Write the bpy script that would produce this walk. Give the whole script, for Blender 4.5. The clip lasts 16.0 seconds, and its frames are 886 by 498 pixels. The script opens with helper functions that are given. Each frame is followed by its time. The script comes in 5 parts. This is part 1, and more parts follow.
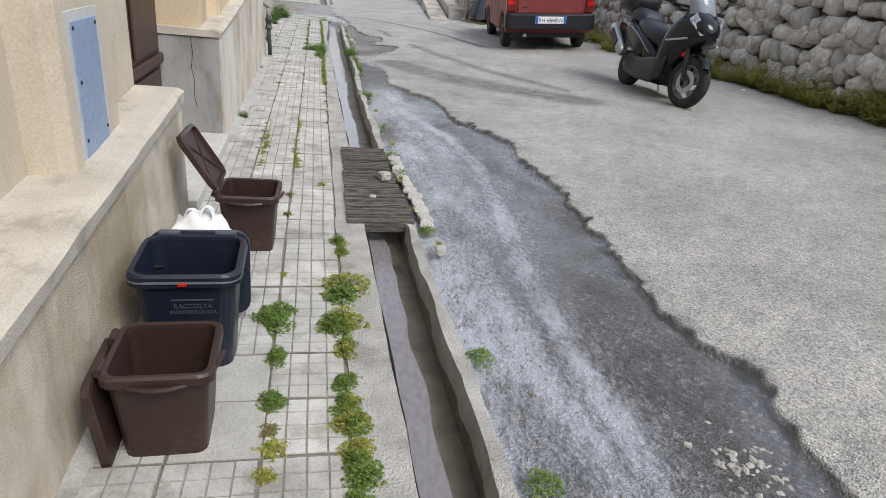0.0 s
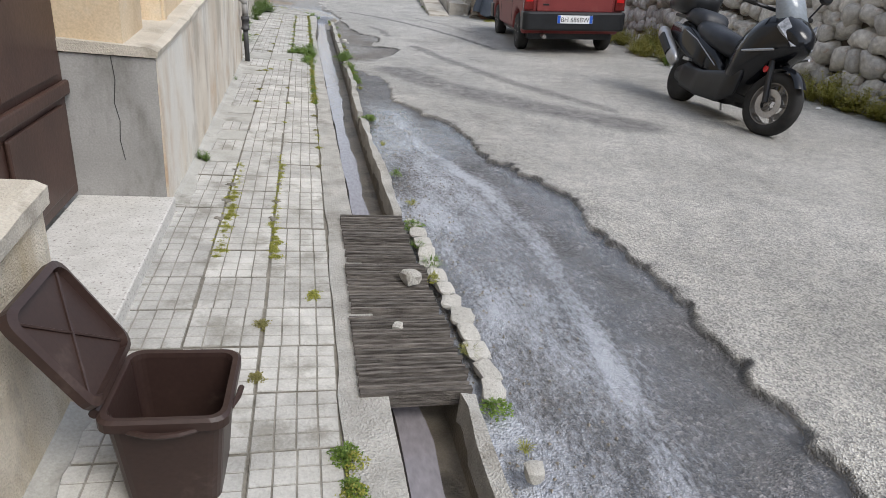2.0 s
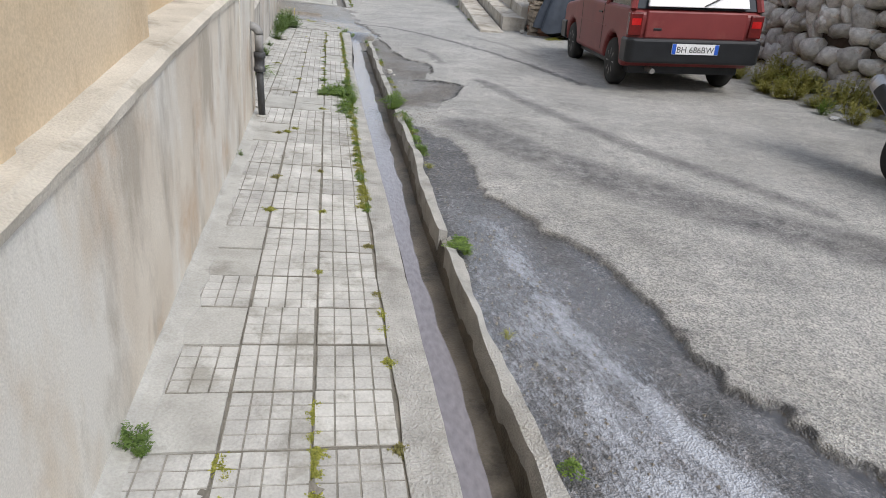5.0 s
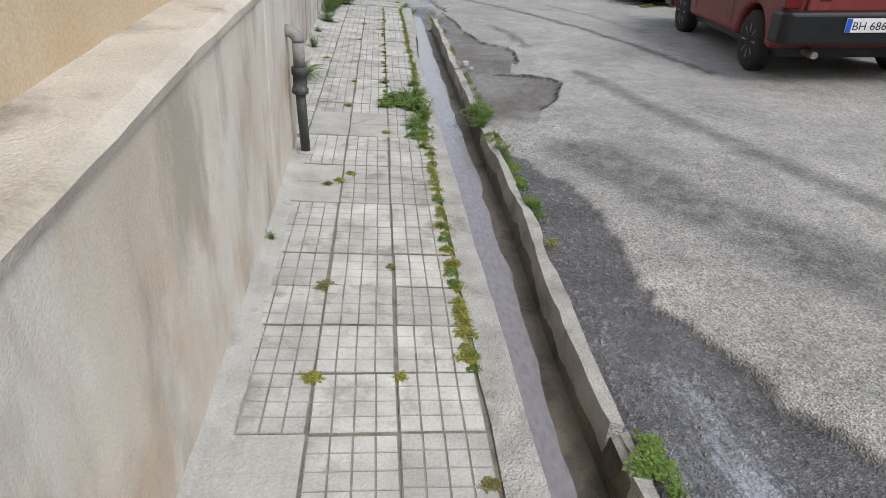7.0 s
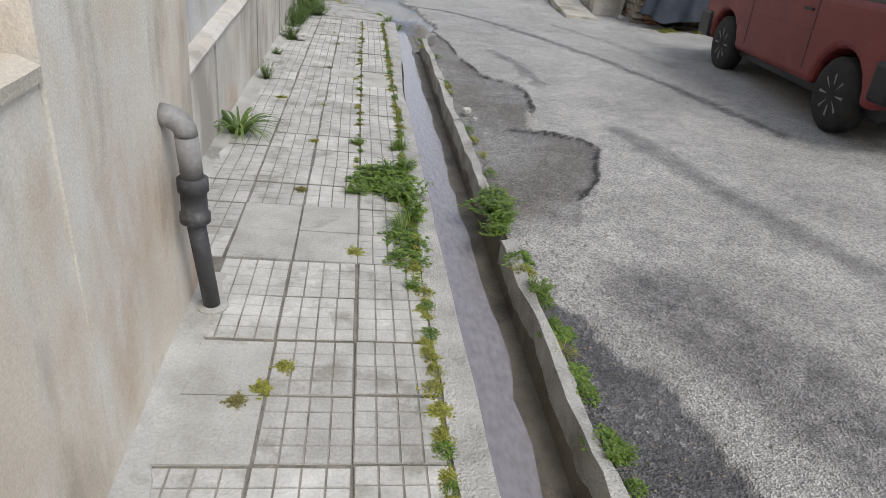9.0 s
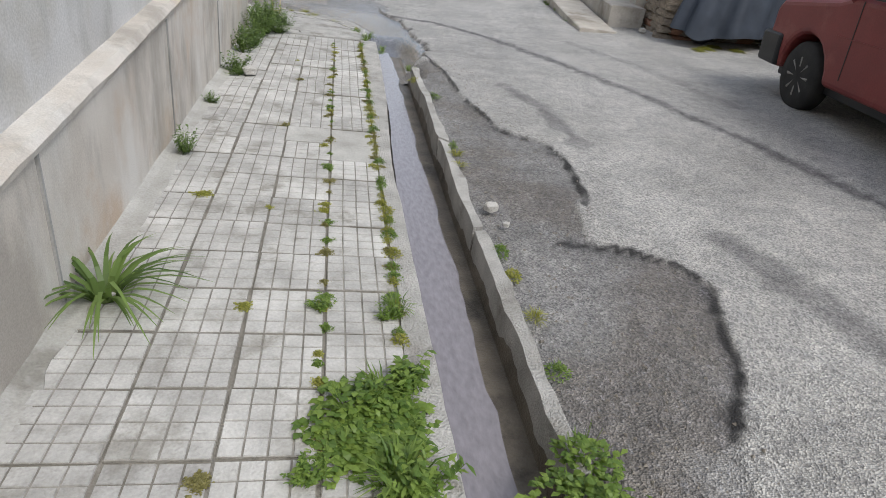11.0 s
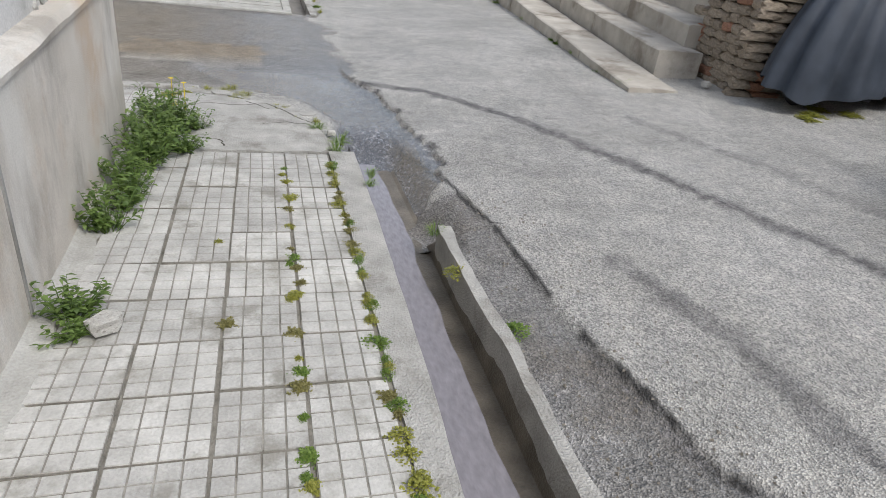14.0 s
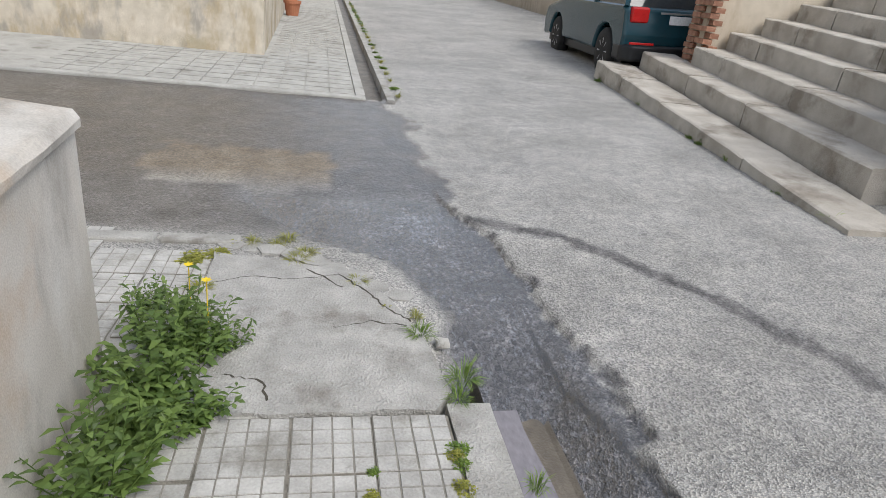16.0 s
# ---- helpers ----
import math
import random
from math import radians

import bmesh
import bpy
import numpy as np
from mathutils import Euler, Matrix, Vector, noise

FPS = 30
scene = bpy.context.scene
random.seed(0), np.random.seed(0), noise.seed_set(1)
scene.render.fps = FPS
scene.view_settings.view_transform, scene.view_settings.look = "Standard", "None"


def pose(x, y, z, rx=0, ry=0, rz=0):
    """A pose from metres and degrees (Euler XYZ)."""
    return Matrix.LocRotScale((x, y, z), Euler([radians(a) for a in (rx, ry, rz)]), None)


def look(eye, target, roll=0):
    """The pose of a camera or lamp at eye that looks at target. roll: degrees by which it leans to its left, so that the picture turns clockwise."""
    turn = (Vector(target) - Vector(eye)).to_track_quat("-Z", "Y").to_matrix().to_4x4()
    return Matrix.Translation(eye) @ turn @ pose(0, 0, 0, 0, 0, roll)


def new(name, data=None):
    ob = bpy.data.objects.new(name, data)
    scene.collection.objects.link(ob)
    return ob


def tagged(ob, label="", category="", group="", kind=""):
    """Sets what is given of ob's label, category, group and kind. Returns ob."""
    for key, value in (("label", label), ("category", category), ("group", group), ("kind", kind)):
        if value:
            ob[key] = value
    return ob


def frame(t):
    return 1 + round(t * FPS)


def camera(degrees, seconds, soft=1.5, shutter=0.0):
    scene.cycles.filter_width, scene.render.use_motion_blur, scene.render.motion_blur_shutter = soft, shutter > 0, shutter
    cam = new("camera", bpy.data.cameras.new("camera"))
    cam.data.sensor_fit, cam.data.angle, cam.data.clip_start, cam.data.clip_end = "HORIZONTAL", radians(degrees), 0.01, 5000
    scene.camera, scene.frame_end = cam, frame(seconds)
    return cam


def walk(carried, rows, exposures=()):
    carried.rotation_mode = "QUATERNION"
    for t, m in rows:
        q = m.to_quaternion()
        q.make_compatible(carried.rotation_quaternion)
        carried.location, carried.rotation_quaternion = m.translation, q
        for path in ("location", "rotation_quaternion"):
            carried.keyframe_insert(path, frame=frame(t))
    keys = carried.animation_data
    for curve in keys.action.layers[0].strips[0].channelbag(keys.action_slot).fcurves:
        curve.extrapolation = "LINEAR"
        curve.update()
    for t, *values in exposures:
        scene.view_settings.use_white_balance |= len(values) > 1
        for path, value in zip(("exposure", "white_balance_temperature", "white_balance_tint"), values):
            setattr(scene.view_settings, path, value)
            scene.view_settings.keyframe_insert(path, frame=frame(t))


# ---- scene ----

--------

**EXERCISE AIM**. Return each line exactly as written. Any picture gets left out.

**ANSWER FOR THE TASK**.
Write the bpy script that would produce this walk. Give the whole script, for Blender 4.5. The clip lasts 16.0 seconds, and its frames are 886 by 498 pixels. The script opens with helper functions that are given. Each frame is followed by its time. The script comes in 5 parts. This is part 1, and more parts follow.
0.0 s
2.0 s
5.0 s
7.0 s
9.0 s
11.0 s
14.0 s
16.0 s
# ---- helpers ----
import math
import random
from math import radians

import bmesh
import bpy
import numpy as np
from mathutils import Euler, Matrix, Vector, noise

FPS = 30
scene = bpy.context.scene
random.seed(0), np.random.seed(0), noise.seed_set(1)
scene.render.fps = FPS
scene.view_settings.view_transform, scene.view_settings.look = "Standard", "None"


def pose(x, y, z, rx=0, ry=0, rz=0):
    """A pose from metres and degrees (Euler XYZ)."""
    return Matrix.LocRotScale((x, y, z), Euler([radians(a) for a in (rx, ry, rz)]), None)


def look(eye, target, roll=0):
    """The pose of a camera or lamp at eye that looks at target. roll: degrees by which it leans to its left, so that the picture turns clockwise."""
    turn = (Vector(target) - Vector(eye)).to_track_quat("-Z", "Y").to_matrix().to_4x4()
    return Matrix.Translation(eye) @ turn @ pose(0, 0, 0, 0, 0, roll)


def new(name, data=None):
    ob = bpy.data.objects.new(name, data)
    scene.collection.objects.link(ob)
    return ob


def tagged(ob, label="", category="", group="", kind=""):
    """Sets what is given of ob's label, category, group and kind. Returns ob."""
    for key, value in (("label", label), ("category", category), ("group", group), ("kind", kind)):
        if value:
            ob[key] = value
    return ob


def frame(t):
    return 1 + round(t * FPS)


def camera(degrees, seconds, soft=1.5, shutter=0.0):
    scene.cycles.filter_width, scene.render.use_motion_blur, scene.render.motion_blur_shutter = soft, shutter > 0, shutter
    cam = new("camera", bpy.data.cameras.new("camera"))
    cam.data.sensor_fit, cam.data.angle, cam.data.clip_start, cam.data.clip_end = "HORIZONTAL", radians(degrees), 0.01, 5000
    scene.camera, scene.frame_end = cam, frame(seconds)
    return cam


def walk(carried, rows, exposures=()):
    carried.rotation_mode = "QUATERNION"
    for t, m in rows:
        q = m.to_quaternion()
        q.make_compatible(carried.rotation_quaternion)
        carried.location, carried.rotation_quaternion = m.translation, q
        for path in ("location", "rotation_quaternion"):
            carried.keyframe_insert(path, frame=frame(t))
    keys = carried.animation_data
    for curve in keys.action.layers[0].strips[0].channelbag(keys.action_slot).fcurves:
        curve.extrapolation = "LINEAR"
        curve.update()
    for t, *values in exposures:
        scene.view_settings.use_white_balance |= len(values) > 1
        for path, value in zip(("exposure", "white_balance_temperature", "white_balance_tint"), values):
            setattr(scene.view_settings, path, value)
            scene.view_settings.keyframe_insert(path, frame=frame(t))


# ---- scene ----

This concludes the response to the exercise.